* _Given problem_:
Find every line with the word "that" and report how many there are, without any other text.

-- begin Data section --

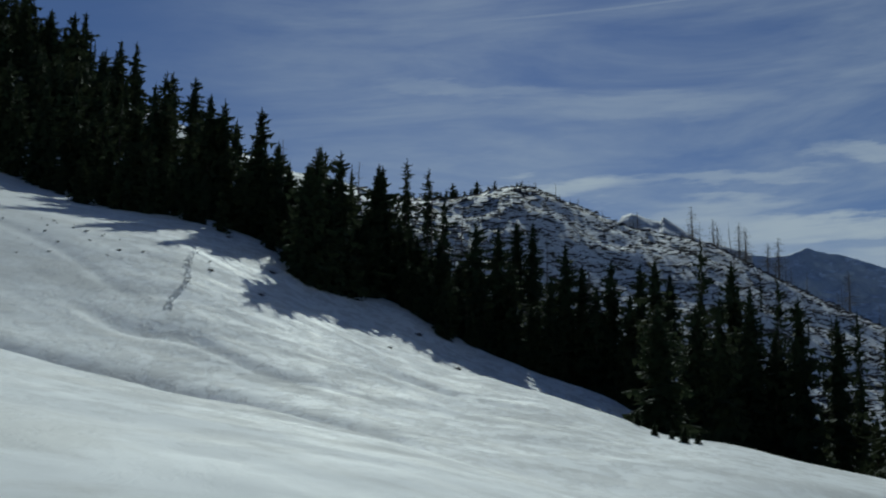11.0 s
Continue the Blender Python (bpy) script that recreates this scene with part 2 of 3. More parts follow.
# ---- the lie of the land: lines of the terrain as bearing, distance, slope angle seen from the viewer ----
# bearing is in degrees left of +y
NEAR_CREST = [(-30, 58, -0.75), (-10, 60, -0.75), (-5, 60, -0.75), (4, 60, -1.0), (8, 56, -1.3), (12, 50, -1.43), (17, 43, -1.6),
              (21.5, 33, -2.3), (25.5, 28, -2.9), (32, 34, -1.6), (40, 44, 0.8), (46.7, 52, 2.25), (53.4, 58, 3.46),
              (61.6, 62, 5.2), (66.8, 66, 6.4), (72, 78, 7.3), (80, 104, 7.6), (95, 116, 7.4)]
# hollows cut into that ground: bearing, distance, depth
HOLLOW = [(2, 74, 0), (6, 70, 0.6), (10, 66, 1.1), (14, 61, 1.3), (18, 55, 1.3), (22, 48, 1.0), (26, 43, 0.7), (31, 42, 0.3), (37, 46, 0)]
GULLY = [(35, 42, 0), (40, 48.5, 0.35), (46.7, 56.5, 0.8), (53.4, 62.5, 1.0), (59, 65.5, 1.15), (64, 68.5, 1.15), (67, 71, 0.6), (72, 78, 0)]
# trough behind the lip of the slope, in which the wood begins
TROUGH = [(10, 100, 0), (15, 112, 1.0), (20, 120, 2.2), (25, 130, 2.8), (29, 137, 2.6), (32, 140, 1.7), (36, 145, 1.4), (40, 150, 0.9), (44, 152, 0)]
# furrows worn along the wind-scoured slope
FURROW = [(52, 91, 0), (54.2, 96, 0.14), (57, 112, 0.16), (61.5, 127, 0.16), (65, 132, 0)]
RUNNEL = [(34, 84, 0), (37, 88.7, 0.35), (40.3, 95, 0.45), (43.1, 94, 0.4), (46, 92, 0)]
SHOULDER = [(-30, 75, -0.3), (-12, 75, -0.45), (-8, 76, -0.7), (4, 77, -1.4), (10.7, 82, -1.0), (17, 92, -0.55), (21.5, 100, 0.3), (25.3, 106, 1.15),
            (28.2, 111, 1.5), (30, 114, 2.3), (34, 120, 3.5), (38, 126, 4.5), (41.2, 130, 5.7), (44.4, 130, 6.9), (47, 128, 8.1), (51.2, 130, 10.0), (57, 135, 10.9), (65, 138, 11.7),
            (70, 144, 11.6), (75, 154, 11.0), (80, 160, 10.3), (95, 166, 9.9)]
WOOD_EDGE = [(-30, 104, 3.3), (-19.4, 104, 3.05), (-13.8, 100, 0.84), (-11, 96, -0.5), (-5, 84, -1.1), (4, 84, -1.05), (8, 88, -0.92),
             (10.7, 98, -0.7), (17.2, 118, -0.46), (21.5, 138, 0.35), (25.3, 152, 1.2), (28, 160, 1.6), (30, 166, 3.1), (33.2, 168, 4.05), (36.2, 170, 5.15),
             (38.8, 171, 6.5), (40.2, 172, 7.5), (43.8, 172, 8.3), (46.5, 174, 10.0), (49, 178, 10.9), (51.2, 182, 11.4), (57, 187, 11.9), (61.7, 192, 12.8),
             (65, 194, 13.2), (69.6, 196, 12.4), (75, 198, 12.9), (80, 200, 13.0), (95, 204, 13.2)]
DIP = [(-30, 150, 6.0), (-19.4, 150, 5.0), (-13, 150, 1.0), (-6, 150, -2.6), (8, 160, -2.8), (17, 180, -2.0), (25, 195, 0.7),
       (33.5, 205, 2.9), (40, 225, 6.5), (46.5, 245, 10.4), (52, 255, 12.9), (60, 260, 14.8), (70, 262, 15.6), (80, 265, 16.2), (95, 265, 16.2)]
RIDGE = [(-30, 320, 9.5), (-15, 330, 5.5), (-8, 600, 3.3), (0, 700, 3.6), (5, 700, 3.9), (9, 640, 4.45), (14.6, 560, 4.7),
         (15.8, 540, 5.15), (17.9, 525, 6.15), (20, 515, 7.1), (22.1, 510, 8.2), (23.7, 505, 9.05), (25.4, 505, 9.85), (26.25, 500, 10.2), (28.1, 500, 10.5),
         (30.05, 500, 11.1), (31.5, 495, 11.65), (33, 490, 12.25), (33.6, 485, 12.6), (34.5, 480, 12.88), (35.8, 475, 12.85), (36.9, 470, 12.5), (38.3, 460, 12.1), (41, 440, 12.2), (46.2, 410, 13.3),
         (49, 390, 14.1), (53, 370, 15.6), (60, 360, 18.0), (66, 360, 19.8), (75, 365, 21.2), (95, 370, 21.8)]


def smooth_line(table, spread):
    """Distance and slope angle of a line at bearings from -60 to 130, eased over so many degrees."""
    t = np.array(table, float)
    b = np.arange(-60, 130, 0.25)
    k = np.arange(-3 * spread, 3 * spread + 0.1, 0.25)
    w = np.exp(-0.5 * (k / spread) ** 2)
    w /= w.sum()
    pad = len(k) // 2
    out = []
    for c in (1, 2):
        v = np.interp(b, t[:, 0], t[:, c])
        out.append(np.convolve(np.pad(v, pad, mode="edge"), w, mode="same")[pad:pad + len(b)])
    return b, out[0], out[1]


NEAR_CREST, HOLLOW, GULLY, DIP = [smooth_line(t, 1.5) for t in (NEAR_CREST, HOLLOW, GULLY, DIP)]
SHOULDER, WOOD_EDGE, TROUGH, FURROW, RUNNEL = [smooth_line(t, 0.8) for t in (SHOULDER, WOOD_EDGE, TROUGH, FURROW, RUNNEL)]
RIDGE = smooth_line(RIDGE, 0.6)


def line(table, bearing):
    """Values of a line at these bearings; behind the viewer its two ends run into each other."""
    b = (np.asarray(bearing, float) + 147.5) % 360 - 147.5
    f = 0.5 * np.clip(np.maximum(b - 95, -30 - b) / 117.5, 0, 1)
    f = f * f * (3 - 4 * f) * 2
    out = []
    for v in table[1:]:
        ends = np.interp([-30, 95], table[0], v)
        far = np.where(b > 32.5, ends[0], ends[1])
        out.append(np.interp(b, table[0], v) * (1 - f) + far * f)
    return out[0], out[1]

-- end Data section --

* _Full output_:
2